Custodia del territorio e delle sue tradizioni
Spesso a farsi promotrici della creazione delle comunità sono proprio le aziende agricole locali, in molti casi a vocazione biologica, che scelgono di mettersi in rete e di lavorare insieme per presidiare il territorio. Quella dell’Appennino, infatti, è un’area di confine, talvolta dimenticata, che ha bisogno che qualcuno se ne prenda cura. I contadini della riserva accolgono questo spunto e diventano autentici custodi della terra, del suo valore e della biodiversità.

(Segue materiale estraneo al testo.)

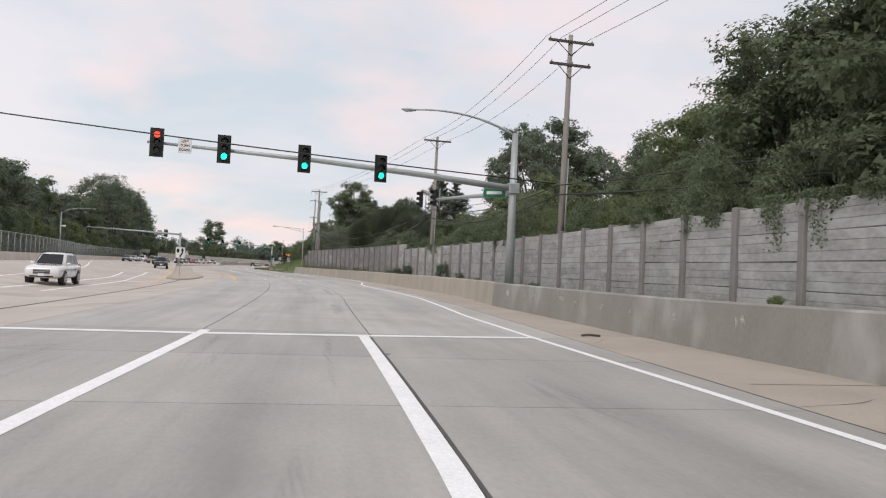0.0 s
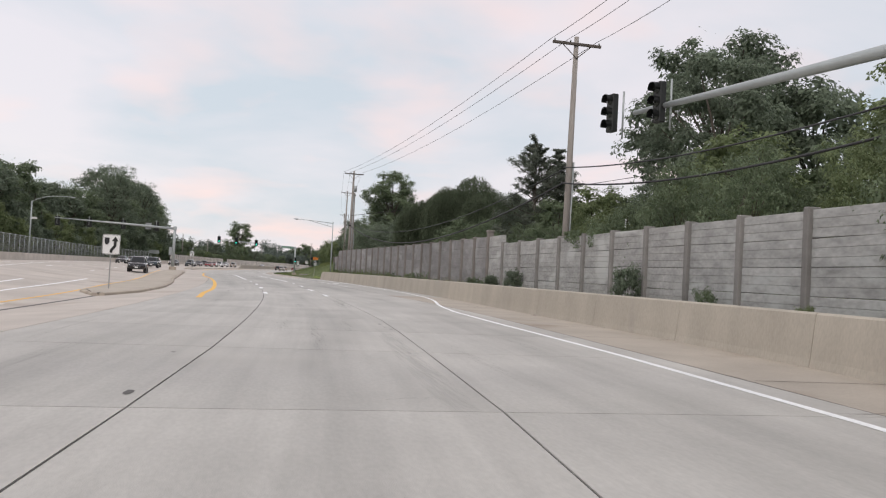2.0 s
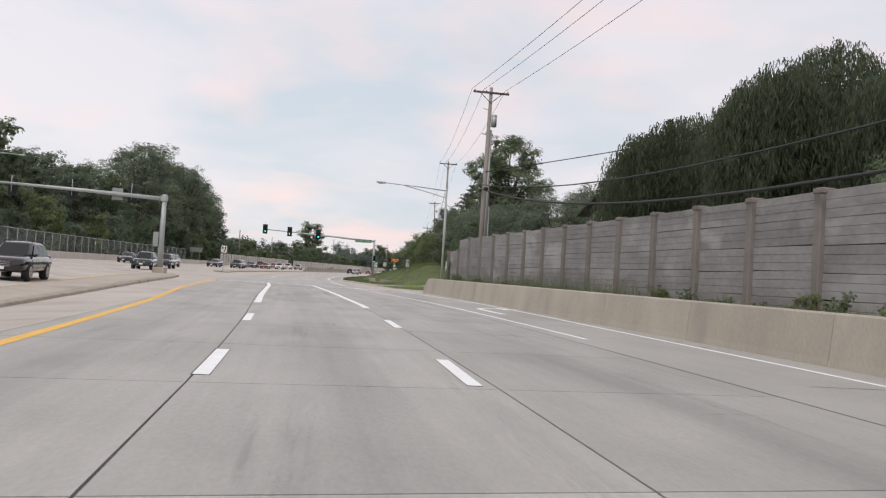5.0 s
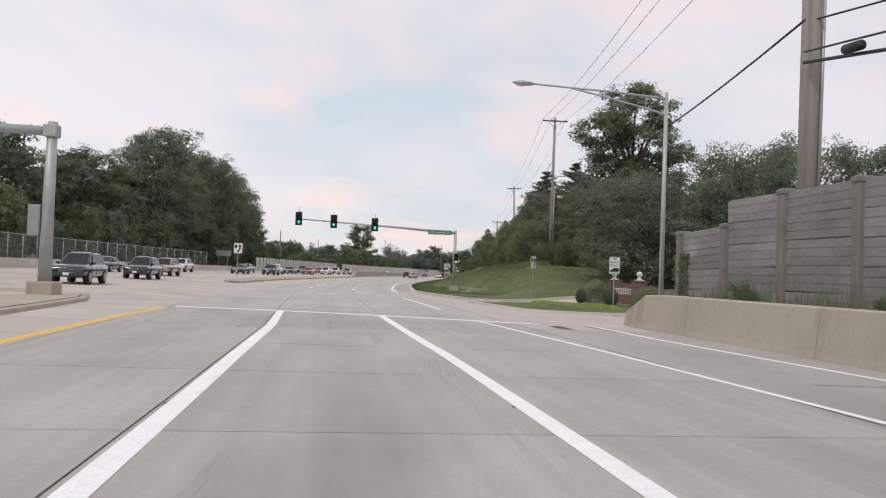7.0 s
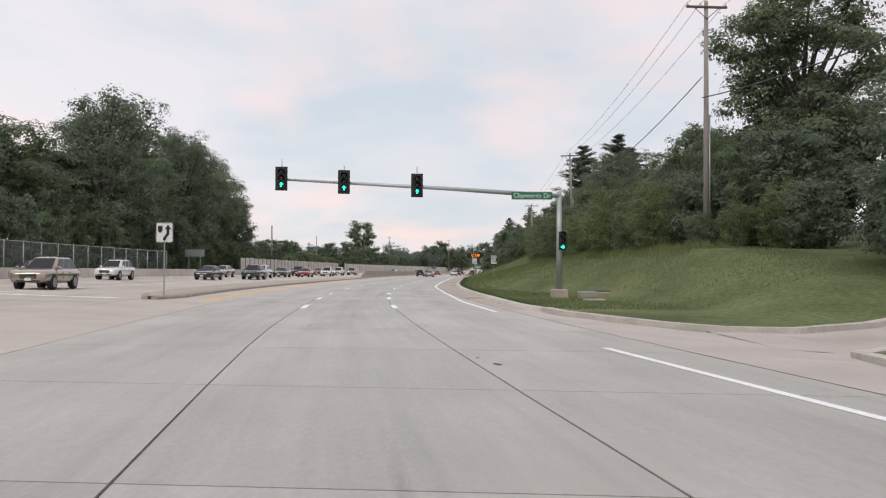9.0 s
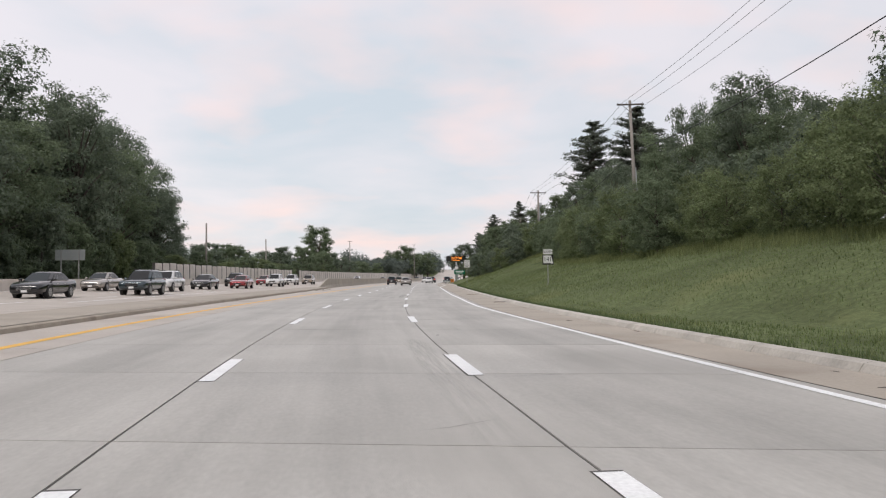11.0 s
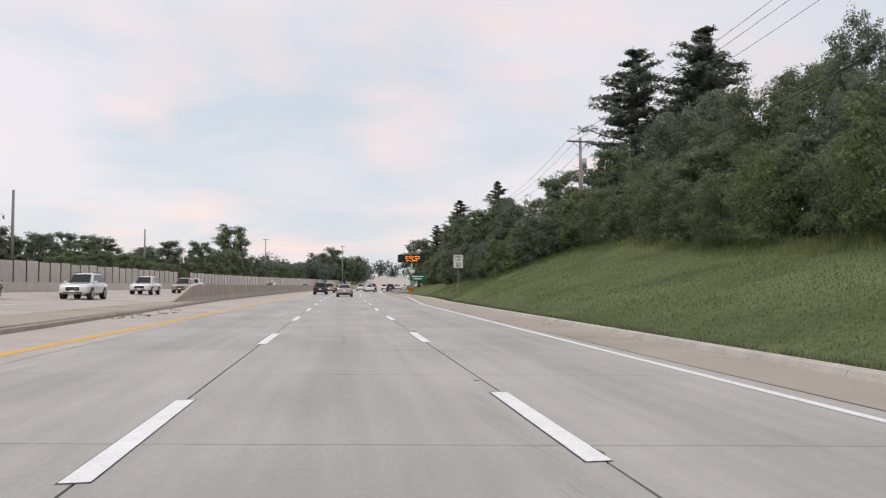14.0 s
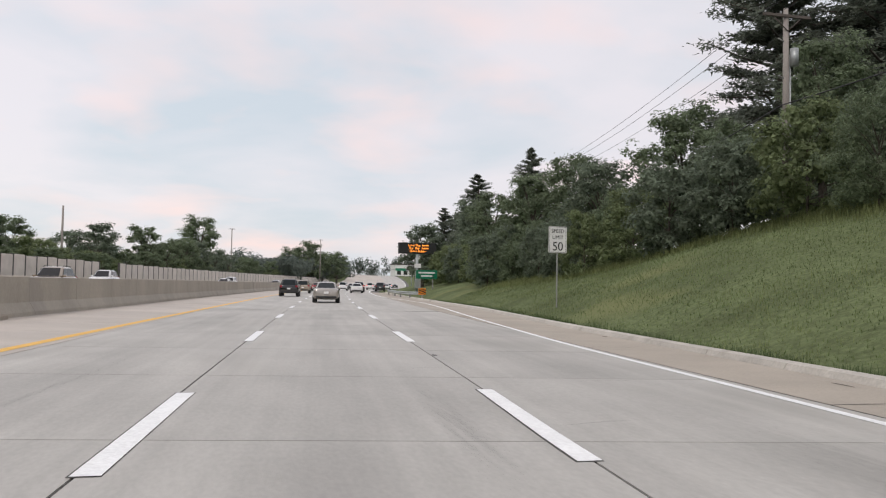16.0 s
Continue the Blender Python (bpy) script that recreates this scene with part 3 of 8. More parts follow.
for j in range(len(yy) - 1):
    for i in range(len(xs) - 1):
        a = j * len(xs) + i
        faces.append((a, a + 1, a + len(xs) + 1, a + len(xs)))
tagged(mesh_object("ground", verts, faces, "grass", smooth=True), "grassy ground reaching to the horizon", "ground", kind="structure")

SLAB = 4.57
road = strip("road", -7.66, 5.4, -40, 900, 0.0, "sealant", gap=4.57, across=4)
tagged(road, "wide pale concrete road with sealed joints", "road", kind="structure")
oncoming = strip("road_oncoming", -30.0, -7.66, -40, 900, -0.012, "sealant", gap=4.57, across=22)
tagged(oncoming, "worn concrete lanes of the oncoming traffic", "road", kind="structure")


# the cross joints are sawn at a slant that changes along the curve
SKEW = [(-40, -0.05), (17, -0.05), (32, -0.005), (42, 0.0), (69, 0.08), (80, 0.155), (133, 0.096), (143, 0.07), (160, -0.055), (180, -0.18), (225, -0.25), (262, -0.216), (283, -0.21), (310, -0.157), (345.4, -0.1), (346, 0.0)]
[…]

Non è un caso che molte delle attività delle Comunità del cibo di Garfagnana, Alto Crinale e Reggio Emilia siano dedicate al recupero dei grani antichi. Sono considerati, infatti, parte della tradizione e delle caratteristiche intrinseche del territorio, veri e propri presìdi di tutela della biodiversità.
Come racconta Lucia Giovannetti per la Comunità del cibo e dell’agrobiodiversità della Garfagnana, in questa area è stato elaborato e proposto un menù che rispetti e valorizzi i prodotti del territorio come le farine di castagne, di mais o a base di grani antichi. In questo modo, vengono fatte assaggiare a un pubblico che magari non conosce la Garfagnana, ma che la può scoprire attraverso il palato.
Cultura e rete, coinvolgendo i consumatori
È questo uno dei valori del cibo come veicolo di promozione e narrazione della Riserva MAB dell’Appennino tosco-emiliano che si ritrova anche in altre attività delle comunità del cibo della zona. Molti sono i programmi attivi con le scuole per sensibilizzare i giovani e aiutarli a conoscere meglio il territorio attraverso i suoi prodotti.
Le Comunità del cibo, infine, sono un importante network tra attori della filiera agroalimentare. Isabella Valcavi, titolare di un’azienda agricola parte della Comunità del cibo reggiana, racconta come si sia formata una rete virtuosa tra i membri del gruppo. È stato recentemente siglato un accordo di “mutuo aiuto” per cui, in caso di necessità, si partecipa gli uni alle attività degli altri, oltre a unire le forze per partecipare a fiere, mercati e punti vendita.
Dall’incontro tra persone che hanno a cuore il cibo nascono anche altri progetti che hanno un impatto concreto sul territorio. È il caso del bio-distretto di Reggio Emilia che presto vedrà la luce e coinvolge molte aziende già parte della Comunità del Cibo. Si tratta, in questo caso, di un network di imprese bio, amministrazioni, associazioni, operatori turistici e semplici cittadini che stringono un accordo per gestire le risorse in maniera sostenibile. Sostenuta anche attraverso la recente legge della Regione Emilia-Romagna sull’agricoltura sociale, la creazione del biodistretto porta i consumatori a sentirsi co-produttori di ciò che mangiano direttamente dal territorio dove vivono.
Le Comunità del Cibo, dunque, parto dai frutti del territorio per costruire relazioni. Le conoscevate?